SHORT TASK: For this exercise, copy out each line of the material below that includes "frame".

┌──

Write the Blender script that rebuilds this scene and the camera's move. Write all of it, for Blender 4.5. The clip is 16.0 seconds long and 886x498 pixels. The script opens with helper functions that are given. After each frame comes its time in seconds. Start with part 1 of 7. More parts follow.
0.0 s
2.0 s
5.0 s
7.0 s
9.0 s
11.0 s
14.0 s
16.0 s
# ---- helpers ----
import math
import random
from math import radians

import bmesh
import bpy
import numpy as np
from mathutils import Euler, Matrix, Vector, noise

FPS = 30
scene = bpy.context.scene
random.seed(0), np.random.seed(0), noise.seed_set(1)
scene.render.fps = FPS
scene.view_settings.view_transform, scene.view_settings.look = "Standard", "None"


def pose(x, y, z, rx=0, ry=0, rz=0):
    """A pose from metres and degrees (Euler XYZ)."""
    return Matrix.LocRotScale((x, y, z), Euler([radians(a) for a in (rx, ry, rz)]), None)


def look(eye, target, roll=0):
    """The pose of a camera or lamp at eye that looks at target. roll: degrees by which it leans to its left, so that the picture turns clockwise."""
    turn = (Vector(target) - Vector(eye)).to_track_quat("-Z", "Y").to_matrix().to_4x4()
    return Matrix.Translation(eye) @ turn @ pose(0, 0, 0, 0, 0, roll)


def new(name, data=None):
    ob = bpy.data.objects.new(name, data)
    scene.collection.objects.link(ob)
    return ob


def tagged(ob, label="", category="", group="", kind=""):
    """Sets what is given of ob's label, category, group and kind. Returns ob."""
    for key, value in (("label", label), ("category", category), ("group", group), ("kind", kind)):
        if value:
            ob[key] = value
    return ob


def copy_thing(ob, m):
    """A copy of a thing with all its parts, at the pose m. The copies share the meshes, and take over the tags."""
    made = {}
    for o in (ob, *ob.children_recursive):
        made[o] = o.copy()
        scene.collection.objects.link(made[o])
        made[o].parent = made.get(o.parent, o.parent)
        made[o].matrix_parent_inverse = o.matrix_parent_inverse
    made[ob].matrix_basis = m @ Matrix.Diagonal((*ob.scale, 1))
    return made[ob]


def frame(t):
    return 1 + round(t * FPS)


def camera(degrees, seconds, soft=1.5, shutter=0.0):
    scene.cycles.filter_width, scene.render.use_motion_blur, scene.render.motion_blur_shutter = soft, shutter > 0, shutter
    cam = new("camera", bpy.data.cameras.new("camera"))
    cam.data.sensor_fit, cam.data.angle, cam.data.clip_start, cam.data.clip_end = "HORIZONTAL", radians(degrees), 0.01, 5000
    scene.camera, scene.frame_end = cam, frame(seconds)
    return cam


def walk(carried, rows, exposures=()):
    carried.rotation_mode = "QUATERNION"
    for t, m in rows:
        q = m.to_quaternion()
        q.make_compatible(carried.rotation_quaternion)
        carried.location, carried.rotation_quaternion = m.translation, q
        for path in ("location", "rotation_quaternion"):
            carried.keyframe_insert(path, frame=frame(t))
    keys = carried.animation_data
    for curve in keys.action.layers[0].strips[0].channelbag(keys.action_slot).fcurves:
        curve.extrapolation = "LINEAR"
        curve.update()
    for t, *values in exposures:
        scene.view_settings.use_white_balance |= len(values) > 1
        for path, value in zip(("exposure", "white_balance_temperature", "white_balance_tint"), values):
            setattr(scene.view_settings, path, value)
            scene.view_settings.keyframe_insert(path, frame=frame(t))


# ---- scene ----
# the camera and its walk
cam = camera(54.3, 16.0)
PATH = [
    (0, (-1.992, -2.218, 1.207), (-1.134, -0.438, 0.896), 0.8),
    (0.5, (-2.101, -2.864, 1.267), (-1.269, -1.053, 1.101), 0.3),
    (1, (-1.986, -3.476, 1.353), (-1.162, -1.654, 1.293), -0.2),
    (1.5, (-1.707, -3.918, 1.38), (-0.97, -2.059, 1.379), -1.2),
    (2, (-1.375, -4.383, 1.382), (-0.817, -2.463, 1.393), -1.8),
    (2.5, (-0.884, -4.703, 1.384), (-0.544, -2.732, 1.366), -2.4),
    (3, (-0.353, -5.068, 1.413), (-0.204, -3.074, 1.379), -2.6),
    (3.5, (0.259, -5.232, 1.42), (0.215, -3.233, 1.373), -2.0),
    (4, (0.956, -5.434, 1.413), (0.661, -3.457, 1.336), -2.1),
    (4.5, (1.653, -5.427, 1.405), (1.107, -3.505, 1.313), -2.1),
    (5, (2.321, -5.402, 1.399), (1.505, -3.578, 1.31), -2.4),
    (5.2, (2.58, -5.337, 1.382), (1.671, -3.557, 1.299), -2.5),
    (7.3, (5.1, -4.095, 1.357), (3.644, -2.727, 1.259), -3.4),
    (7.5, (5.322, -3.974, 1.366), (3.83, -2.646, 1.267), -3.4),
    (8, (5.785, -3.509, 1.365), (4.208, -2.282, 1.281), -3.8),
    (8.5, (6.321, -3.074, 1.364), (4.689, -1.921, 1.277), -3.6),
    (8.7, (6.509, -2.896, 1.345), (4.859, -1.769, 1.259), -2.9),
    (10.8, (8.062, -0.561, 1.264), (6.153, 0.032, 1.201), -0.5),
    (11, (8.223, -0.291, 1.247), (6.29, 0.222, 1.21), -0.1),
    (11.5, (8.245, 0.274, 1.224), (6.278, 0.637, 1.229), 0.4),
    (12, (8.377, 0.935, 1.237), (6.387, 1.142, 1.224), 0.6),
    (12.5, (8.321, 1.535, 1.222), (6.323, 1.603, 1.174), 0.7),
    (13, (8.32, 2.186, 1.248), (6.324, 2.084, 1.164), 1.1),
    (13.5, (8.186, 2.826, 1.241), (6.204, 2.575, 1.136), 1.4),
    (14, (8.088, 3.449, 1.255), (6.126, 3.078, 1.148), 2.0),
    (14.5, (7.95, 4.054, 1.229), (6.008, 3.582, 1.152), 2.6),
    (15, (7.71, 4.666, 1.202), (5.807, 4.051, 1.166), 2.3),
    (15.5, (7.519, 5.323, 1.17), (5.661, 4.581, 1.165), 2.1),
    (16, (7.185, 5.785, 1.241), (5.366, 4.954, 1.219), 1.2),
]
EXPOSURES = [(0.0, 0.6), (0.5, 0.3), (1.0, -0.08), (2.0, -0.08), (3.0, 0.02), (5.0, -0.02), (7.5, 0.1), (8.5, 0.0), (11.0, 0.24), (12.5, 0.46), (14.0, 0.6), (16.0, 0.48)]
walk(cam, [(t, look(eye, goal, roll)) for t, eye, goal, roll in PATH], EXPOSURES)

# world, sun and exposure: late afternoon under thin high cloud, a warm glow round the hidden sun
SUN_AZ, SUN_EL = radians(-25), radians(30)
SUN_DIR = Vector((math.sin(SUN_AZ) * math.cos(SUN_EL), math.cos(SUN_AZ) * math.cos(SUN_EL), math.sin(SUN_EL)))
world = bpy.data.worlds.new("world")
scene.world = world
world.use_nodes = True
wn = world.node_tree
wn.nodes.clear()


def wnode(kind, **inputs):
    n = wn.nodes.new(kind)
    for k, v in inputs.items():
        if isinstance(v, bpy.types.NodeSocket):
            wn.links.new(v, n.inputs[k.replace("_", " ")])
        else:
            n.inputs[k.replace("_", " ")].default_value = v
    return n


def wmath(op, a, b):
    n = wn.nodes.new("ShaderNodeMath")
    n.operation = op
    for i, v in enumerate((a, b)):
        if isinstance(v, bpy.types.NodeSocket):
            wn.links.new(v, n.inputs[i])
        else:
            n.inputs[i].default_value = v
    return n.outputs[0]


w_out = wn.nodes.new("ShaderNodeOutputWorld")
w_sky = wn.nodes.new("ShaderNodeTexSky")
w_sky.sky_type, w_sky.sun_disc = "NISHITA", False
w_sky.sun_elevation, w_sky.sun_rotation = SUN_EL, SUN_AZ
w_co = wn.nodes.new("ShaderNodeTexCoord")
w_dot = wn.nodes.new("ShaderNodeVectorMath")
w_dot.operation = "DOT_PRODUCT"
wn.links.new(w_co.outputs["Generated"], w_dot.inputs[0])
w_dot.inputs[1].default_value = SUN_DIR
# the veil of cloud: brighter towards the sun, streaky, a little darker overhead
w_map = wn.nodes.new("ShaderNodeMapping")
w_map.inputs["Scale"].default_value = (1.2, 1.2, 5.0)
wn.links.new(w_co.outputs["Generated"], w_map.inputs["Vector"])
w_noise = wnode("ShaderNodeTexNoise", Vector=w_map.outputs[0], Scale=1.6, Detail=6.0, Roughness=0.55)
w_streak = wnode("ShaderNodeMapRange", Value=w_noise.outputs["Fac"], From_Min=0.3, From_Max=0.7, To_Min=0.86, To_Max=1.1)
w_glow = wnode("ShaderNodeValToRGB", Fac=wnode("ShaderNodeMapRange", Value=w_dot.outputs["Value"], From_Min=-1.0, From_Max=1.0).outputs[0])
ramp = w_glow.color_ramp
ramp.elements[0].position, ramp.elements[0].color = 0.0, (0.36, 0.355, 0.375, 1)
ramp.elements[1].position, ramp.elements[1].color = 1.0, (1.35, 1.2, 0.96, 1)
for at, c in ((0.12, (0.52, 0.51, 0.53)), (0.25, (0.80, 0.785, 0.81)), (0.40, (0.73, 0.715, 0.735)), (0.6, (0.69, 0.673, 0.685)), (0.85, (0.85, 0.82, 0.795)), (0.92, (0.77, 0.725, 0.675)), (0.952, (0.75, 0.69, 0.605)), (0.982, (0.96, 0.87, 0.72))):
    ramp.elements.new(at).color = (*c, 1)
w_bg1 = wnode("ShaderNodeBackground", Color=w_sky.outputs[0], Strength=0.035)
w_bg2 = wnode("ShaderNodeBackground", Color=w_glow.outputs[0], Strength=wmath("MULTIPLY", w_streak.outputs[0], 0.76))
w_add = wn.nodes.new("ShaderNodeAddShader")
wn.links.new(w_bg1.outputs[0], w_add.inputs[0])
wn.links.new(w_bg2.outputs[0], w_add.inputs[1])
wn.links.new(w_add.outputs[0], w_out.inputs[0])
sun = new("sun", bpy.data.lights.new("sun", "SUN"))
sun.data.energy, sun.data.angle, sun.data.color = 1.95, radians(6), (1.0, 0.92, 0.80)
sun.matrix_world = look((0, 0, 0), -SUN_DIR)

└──

FINISHED EXERCISE:
Write the Blender script that rebuilds this scene and the camera's move. Write all of it, for Blender 4.5. The clip is 16.0 seconds long and 886x498 pixels. The script opens with helper functions that are given. After each frame comes its time in seconds. Start with part 1 of 7. More parts follow.
def frame(t):
    scene.camera, scene.frame_end = cam, frame(seconds)
            carried.keyframe_insert(path, frame=frame(t))
            scene.view_settings.keyframe_insert(path, frame=frame(t))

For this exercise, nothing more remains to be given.